→ What to do
Look through the material below. Copy each line that contains the string "with".

→ Supplied material
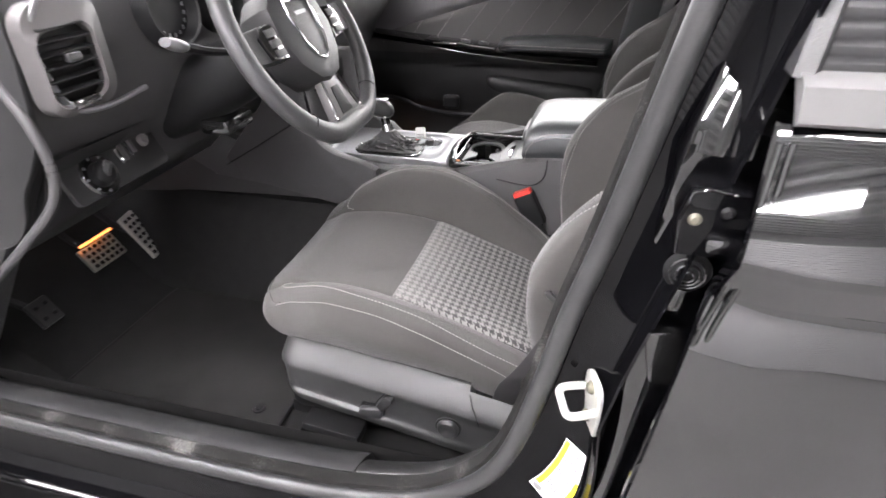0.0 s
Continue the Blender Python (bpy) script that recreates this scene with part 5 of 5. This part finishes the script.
def steering():
    w = root("steering_wheel", (-0.19, -0.39, 0.99), "black leather three-spoke steering wheel with chrome-edged hub", "steering wheel")
    m = pose(-0.19, -0.385, 0.995, 0, 62, 0) @ pose(0, 0, 0, 0, 0, 0)
    # ring: the wheel's own x runs down the wheel, y across
    rows = []
    R = 0.178
    for i in range(72):
        a = math.tau * i / 72
        flat = 0.167 / max(math.cos(a), 0.5)
        r0 = R if math.cos(a) < 0.6 else 0.5 * (R + flat - math.sqrt((R - flat) ** 2 + 0.00002))
        thick = 1.0 + 0.14 * max(0.0, math.cos(a)) ** 4
        row = []
        for k in range(14):
            b = math.tau * k / 14
            row.append(m @ Vector(((r0 + 0.0165 * thick * math.cos(b)) * math.cos(a), (r0 + 0.0165 * thick * math.cos(b)) * math.sin(a), 0.0145 * math.sin(b))))
        rows.append(row)
    rows.append(rows[0])
    net("rim", rows, LEATHER, w, wrap=True, label="black leather rim")
    prism("hub", [(-0.075, -0.05), (-0.08, 0.0), (-0.075, 0.05), (-0.05, 0.082), (0.0, 0.09), (0.05, 0.07), (0.082, 0.035), (0.088, 0.0), (0.082, -0.035), (0.05, -0.07), (0.0, -0.09), (-0.05, -0.082)], "z", -0.05, 0.018, PLASTIC_DEEP, w, r=0.016, m=m)
    em = [(-0.05, -0.034), (-0.05, 0.034), (-0.03, 0.04), (0.02, 0.034), (0.045, 0.016), (0.052, 0.0), (0.045, -0.016), (0.02, -0.034), (-0.03, -0.04)]
    tube("hub_ring", [m @ Vector((a, b, 0.019)) for a, b in em], 0.003, CHROME, w, closed=True, sides=8, label="chrome hub outline")
    rbox("badge_bar", m @ Vector((-0.028, 0, 0.0195)), (0.006, 0.036, 0.001), SILVER, w, r=0, rot=(0, 62, 0))
    for sg in (-1, 1):
        prism("spoke", [(-0.03, sg * 0.07), (0.03, sg * 0.07), (0.022, sg * 0.172), (-0.028, sg * 0.172)], "z", -0.02, 0.006, PLASTIC, w, r=0.005, m=m)
        pad = prism("control_pad", [(-0.028, sg * 0.085), (0.03, sg * 0.085), (0.024, sg * 0.128), (-0.012, sg * 0.135), (-0.026, sg * 0.12)], "z", 0.004, 0.012, PIANO, w, r=0.003, m=m)
        for k in range(3):
            rbox("button", m @ Vector((-0.014 + 0.016 * k, sg * 0.105, 0.013)), (0.012, 0.026, 0.005), PLASTIC_DEEP, pad, r=0.0015, rot=(0, 62, 0))
    for da in (-42, 42, -118, 118):
        a = radians(da)
        r0 = 0.178 if abs(da) > 50 else 0.175
        tube("rim_seam", [m @ Vector(((r0 + 0.0172 * math.cos(b)) * math.cos(a), (r0 + 0.0172 * math.cos(b)) * math.sin(a), 0.0152 * math.sin(b))) for b in [math.tau * k / 16 for k in range(16)]], 0.0009, DARK, w, closed=True, sides=5)
    prism("lower_spoke", [(0.078, -0.028), (0.078, 0.028), (0.12, 0.04), (0.158, 0.05), (0.158, -0.05), (0.12, -0.04)], "z", -0.014, 0.004, TAUPE, w, r=0.005, m=m, label="satin silver lower spoke")
    prism("spoke_window", [(0.098, -0.012), (0.098, 0.012), (0.146, 0.02), (0.146, -0.02)], "z", 0.0035, 0.0055, DARK, w, r=0.0006, m=m)
    tube("spoke_edge", [m @ Vector(q) for q in ((0.085, -0.03, 0.005), (0.125, -0.042, 0.006), (0.153, -0.046, 0.006), (0.158, 0.0, 0.006), (0.153, 0.046, 0.006), (0.125, 0.042, 0.006), (0.085, 0.03, 0.005))], 0.0022, CHROME, w, n=40, sides=6)
    # column and stalk
    c = root("steering_column", (-0.35, -0.385, 0.9), "black steering column shroud with stalk", "steering column")
    rows = []
    for x, z, r in ((-0.2, 0.985, 0.05), (-0.24, 0.97, 0.062), (-0.32, 0.93, 0.068), (-0.42, 0.88, 0.07), (-0.5, 0.84, 0.06)):
        rows.append([(x, -0.385 + r * math.cos(k * math.tau / 20), z + r * 0.95 * math.sin(k * math.tau / 20)) for k in range(20)])
    net("shroud", rows, DARK, c, wrap=True, caps=True)
    tube("stalk", [(-0.28, -0.43, 0.97), (-0.29, -0.5, 0.985), (-0.3, -0.545, 1.0)], lambda f: 0.008 + 0.004 * f, DARK, c, n=10, flat=0.7)
    tube("stalk_tip", [(-0.3, -0.54, 0.998), (-0.305, -0.575, 1.012)], lambda f: 0.009 + 0.007 * math.sin(math.pi * min(f, 0.94)) ** 0.5, SILVER, c, n=14, sides=18, flat=0.6)
    rbox("release_lever", (-0.36, -0.39, 0.835), (0.06, 0.09, 0.03), PIANO, c, r=0.01)


steering()


def pedals():
    for nm, at, size, rot, lb in (("brake_pedal", (-0.83, -0.325, 0.455), (0.012, 0.105, 0.062), (0, -38, 0), "steel brake pedal with rubber studs"), ("accelerator_pedal", (-0.82, -0.2, 0.44), (0.012, 0.05, 0.13), (8, -30, 0), "steel accelerator pedal with rubber studs"), ("foot_rest", (-0.77, -0.56, 0.45), (0.014, 0.05, 0.06), (0, -40, 0), "small black pedal with a bright edge")):
        p = root(nm, at, lb, "pedal")
        rbox("plate", at, size, ZINC if nm != "foot_rest" else RUBBER, p, rot=rot, r=0.003)
        m = pose(*at, *rot)
        ny, nz = (6, 4) if nm == "brake_pedal" else (3, 7) if nm == "accelerator_pedal" else (2, 2)
        for i in range(ny):
            for j in range(nz):
                q = m @ Vector((0.007, size[1] * ((i + 0.5) / ny - 0.5) * 0.92, size[2] * ((j + 0.5) / nz - 0.5) * 0.92))
                rbox("stud", q, (0.006, 0.009, 0.009), DARK, p, rot=rot, r=0.002)
        tube("arm", [m @ Vector((-0.005, 0, 0)), m @ Vector((-0.06, 0, 0.08)), m @ Vector((-0.08, 0, 0.25))], 0.008, DARK, p, n=8)


pedals()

→ Correct answer
Continue the Blender Python (bpy) script that recreates this scene with part 5 of 5. This part finishes the script.
    w = root("steering_wheel", (-0.19, -0.39, 0.99), "black leather three-spoke steering wheel with chrome-edged hub", "steering wheel")
    c = root("steering_column", (-0.35, -0.385, 0.9), "black steering column shroud with stalk", "steering column")
    for nm, at, size, rot, lb in (("brake_pedal", (-0.83, -0.325, 0.455), (0.012, 0.105, 0.062), (0, -38, 0), "steel brake pedal with rubber studs"), ("accelerator_pedal", (-0.82, -0.2, 0.44), (0.012, 0.05, 0.13), (8, -30, 0), "steel accelerator pedal with rubber studs"), ("foot_rest", (-0.77, -0.56, 0.45), (0.014, 0.05, 0.06), (0, -40, 0), "small black pedal with a bright edge")):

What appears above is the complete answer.